Hey, everybody and welcome to another episode of BLOCKCHAIN CENTRAL! In this video, we’ll take a closer look at EOS. EOS is a fundamentally new cryptocurrency. It is designed to support various industrial-scale decentralized programs and applications. But how does EOS differ from other cryptocurrencies like Bitcoin and Ethereum? The three main differences EOS lists on its homepage are scalability, flexibility, and usability.
But what does that actually mean? Scalability is probably the biggest challenge blockchain-based applications are facing at the moment. PayPal for example manages about 190 transactions per second. Visa manages around 1,660 transactions per second. And Facebook even processes over 52,000 likes per second, not to mention uploads, posts and other actions.
All these transactions need to be processed and that’s where the limitations of blockchain-based applications kick in. Bitcoin, for example, currently manages around 3-4 transactions per second. Ethereum fairs are slightly better at around 20 transactions per second. As you can tell right away, both will need to scale up their transaction volumes to handle the transactions of a company like PayPal, Visa, or Facebook.

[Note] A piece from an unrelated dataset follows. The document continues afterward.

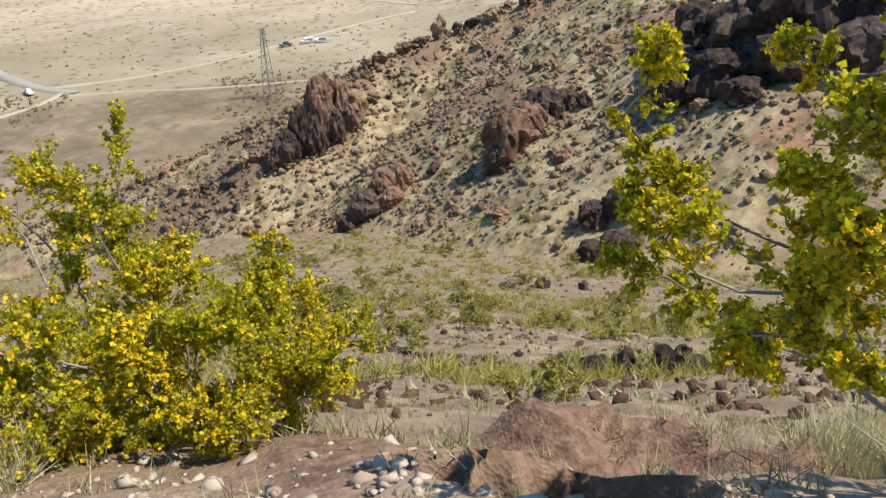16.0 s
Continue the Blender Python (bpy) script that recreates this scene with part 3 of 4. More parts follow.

The reason why most blockchain-based applications can’t compute such a volume of transactions per second is the proof of work protocol. The protocol states that each node in the network must reach a consensus for anything to be added to the blockchain. We explained this in detail earlier in our ABC of Mining – Proof-Of-Work video EOS on the other hand is using a so-called delegated proof-of-stake or DPOS algorithm.
This algorithm only requires 21 witnesses instead of the full network to produce blocks. This allows EOS to compute millions of transactions per second. Those witnesses are elected by the shareholders of EOS coins at a rate of one vote per coin. Thus, the shareholders with most coins, get more votes. A witness, however, must get the highest number of votes from various shareholders. Also, witnesses get rewarded with coins for their work.
This creates efficiency, by exerting pressure on the witnesses to perform well, as they can be replaced if they misbehave or act fraudulently. Secondly, flexibility. The Ethereum community experienced a split because of a DAO attack in 2016, which led to a hard fork. Hard forks refer to a software upgrade that isn’t compatible with older versions.
All participants must upgrade to the new software to continue participating and validating new transactions. Those who don’t upgrade, are separated from the network and can’t validate new transactions anymore. In EOS, if an application is faulty, the block producers can freeze it until the issue is resolved. This is possible because, in the DPOS system, not every node has to take care of chain maintenance. Finally, usability.
EOS allows smart contracts to be built on top of it. This, in turn, allows developers to build decentralized apps on EOS. EOS also wants to build a platform that functions as an operating system, making it much easier to use EOS and incentivize developers to create applications on the blockchain.
Unlike Bitcoin or Ethereum, in which users interact with one another using long strings of random letters and numbers, EOS will allow users to establish human-readable, persistent cross-application identities.
This is what an ETH address looks like: Whereas this is what an EOS address can look like: @BlockchainCentral. Protocol-layer account recovery is also a perk of EOS. Many consumers are hesitant to purchase and hold large amounts of crypto assets because they’re afraid to lose their private key.
Although it is possible to create backup-systems in Bitcoin and Ethereum, it is a very clunky, unclear, and complex process. EOS on the other hand will ensure that consumers can recover their funds even if they lose their private key.
But the most important feature is that EOS transactions will be free for users. This is a massive breakthrough, enabling consumers to interact with the EOS blockchains dozens of times per day without worrying about paying fees.
Consider a social media application in which you had to pay a fee for every picture, like, and comment. Or a game where you pay a fee for every move you make. Consumers would never adopt such a system. All those features are great and useful, yet they do not come for free.
Decentralization maximalists believe that EOS is too centralized due to the cap of only 21 simultaneous block producers compared to Ethereums over 10,000 validators. Ok, so what have we learned in this video? EOS is a promising new blockchain that will make it possible to run applications that require hundreds of thousands of transactions per second, like social networks or other large-scale industry applications.
These transactions will be free, further increasing the scope of possible application. But this advancement in transactions comes at a price, with EOS being more centralized than other cryptocurrencies and only requiring 21 randomly selected witnesses to verify new blocks.
We will have to wait and see what happens, but now you know the advantages and disadvantages of EOS and can closely track its development! That’s it for this episode of Blockchain Central.
Before you go, please note that this video does neither represent financial, legal, or tax advice, nor is it supposed to be understood or interpreted as a solicitation to buy or sell any securities, coins or tokens. Happy investing!